### Short task
Lines after the one containing "box(-2.083, -2.076, BACK" are to be omitted; print exactly each line from the start of the records up to and including it.
**** Dataset entries ****
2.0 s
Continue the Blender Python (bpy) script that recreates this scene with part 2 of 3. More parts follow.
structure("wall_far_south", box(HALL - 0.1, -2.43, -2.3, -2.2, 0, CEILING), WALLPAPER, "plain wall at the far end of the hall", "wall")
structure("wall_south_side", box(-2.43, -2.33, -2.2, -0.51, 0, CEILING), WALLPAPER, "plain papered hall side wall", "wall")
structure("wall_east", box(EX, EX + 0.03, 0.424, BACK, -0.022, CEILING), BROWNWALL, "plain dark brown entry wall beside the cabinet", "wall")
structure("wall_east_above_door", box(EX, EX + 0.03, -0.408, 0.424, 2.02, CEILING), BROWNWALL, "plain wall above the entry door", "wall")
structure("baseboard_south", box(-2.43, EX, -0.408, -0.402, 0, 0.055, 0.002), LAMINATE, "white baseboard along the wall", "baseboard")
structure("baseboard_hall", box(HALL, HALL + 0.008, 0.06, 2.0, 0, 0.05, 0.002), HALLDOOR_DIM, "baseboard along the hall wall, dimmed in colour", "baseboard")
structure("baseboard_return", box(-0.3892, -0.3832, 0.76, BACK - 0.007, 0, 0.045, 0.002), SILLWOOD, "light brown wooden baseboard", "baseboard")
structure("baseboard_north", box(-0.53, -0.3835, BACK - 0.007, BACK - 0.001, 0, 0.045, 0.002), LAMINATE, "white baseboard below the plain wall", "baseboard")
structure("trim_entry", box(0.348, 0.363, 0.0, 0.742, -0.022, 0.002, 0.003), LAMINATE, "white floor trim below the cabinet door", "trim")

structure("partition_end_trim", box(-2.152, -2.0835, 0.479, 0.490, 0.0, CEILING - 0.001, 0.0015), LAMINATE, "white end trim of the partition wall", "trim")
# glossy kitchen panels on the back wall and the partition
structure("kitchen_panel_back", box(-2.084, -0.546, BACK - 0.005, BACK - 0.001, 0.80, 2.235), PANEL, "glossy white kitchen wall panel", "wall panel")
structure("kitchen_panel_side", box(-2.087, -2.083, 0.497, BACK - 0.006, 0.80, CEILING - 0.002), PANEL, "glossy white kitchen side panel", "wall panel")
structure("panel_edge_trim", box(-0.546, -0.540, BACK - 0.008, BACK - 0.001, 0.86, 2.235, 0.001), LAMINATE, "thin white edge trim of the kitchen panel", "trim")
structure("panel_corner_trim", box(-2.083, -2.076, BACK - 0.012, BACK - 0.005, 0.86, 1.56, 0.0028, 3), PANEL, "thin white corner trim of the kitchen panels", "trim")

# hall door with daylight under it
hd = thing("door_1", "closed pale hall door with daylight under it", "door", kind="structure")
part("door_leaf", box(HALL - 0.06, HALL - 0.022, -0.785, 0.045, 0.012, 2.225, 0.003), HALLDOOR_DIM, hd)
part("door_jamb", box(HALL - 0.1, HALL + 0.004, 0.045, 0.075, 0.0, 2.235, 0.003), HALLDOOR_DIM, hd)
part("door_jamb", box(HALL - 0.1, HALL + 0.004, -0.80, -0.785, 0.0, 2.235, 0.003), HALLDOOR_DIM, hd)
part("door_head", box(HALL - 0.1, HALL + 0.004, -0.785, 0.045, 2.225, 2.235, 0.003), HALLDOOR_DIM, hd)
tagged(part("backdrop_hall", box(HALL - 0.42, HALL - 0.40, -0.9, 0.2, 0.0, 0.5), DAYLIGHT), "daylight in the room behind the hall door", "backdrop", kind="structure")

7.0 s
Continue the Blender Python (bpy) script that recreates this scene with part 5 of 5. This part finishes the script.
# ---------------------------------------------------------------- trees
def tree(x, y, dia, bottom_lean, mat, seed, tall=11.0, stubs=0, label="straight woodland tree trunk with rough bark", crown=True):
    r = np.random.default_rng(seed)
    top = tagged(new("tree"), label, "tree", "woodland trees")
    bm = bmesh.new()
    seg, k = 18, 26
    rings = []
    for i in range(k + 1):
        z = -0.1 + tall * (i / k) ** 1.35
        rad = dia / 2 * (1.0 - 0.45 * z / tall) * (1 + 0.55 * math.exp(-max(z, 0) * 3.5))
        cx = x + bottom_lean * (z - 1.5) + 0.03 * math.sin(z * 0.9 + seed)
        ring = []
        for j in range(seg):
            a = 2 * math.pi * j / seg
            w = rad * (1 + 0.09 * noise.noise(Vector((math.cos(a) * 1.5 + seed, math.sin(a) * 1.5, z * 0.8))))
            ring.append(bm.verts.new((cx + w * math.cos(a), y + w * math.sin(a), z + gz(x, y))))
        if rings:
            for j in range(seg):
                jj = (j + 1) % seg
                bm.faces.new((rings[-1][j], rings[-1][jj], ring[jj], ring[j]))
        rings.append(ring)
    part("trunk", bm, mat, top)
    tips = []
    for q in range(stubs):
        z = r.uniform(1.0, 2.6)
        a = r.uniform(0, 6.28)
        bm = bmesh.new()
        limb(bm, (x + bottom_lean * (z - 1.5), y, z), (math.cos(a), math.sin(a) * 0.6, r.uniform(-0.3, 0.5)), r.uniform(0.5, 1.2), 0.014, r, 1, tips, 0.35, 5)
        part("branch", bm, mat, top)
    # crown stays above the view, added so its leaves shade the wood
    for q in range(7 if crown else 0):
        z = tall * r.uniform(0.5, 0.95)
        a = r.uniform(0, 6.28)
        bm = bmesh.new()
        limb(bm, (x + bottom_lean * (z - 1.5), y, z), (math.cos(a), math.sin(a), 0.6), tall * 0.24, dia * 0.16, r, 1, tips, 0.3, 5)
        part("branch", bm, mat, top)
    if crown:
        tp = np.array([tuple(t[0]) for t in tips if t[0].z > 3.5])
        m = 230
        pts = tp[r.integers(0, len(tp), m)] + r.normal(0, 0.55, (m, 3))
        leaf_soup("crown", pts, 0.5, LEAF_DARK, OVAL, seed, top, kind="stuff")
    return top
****
### Written answer
2.0 s
Continue the Blender Python (bpy) script that recreates this scene with part 2 of 3. More parts follow.
structure("wall_far_south", box(HALL - 0.1, -2.43, -2.3, -2.2, 0, CEILING), WALLPAPER, "plain wall at the far end of the hall", "wall")
structure("wall_south_side", box(-2.43, -2.33, -2.2, -0.51, 0, CEILING), WALLPAPER, "plain papered hall side wall", "wall")
structure("wall_east", box(EX, EX + 0.03, 0.424, BACK, -0.022, CEILING), BROWNWALL, "plain dark brown entry wall beside the cabinet", "wall")
structure("wall_east_above_door", box(EX, EX + 0.03, -0.408, 0.424, 2.02, CEILING), BROWNWALL, "plain wall above the entry door", "wall")
structure("baseboard_south", box(-2.43, EX, -0.408, -0.402, 0, 0.055, 0.002), LAMINATE, "white baseboard along the wall", "baseboard")
structure("baseboard_hall", box(HALL, HALL + 0.008, 0.06, 2.0, 0, 0.05, 0.002), HALLDOOR_DIM, "baseboard along the hall wall, dimmed in colour", "baseboard")
structure("baseboard_return", box(-0.3892, -0.3832, 0.76, BACK - 0.007, 0, 0.045, 0.002), SILLWOOD, "light brown wooden baseboard", "baseboard")
structure("baseboard_north", box(-0.53, -0.3835, BACK - 0.007, BACK - 0.001, 0, 0.045, 0.002), LAMINATE, "white baseboard below the plain wall", "baseboard")
structure("trim_entry", box(0.348, 0.363, 0.0, 0.742, -0.022, 0.002, 0.003), LAMINATE, "white floor trim below the cabinet door", "trim")

structure("partition_end_trim", box(-2.152, -2.0835, 0.479, 0.490, 0.0, CEILING - 0.001, 0.0015), LAMINATE, "white end trim of the partition wall", "trim")
# glossy kitchen panels on the back wall and the partition
structure("kitchen_panel_back", box(-2.084, -0.546, BACK - 0.005, BACK - 0.001, 0.80, 2.235), PANEL, "glossy white kitchen wall panel", "wall panel")
structure("kitchen_panel_side", box(-2.087, -2.083, 0.497, BACK - 0.006, 0.80, CEILING - 0.002), PANEL, "glossy white kitchen side panel", "wall panel")
structure("panel_edge_trim", box(-0.546, -0.540, BACK - 0.008, BACK - 0.001, 0.86, 2.235, 0.001), LAMINATE, "thin white edge trim of the kitchen panel", "trim")
structure("panel_corner_trim", box(-2.083, -2.076, BACK - 0.012, BACK - 0.005, 0.86, 1.56, 0.0028, 3), PANEL, "thin white corner trim of the kitchen panels", "trim")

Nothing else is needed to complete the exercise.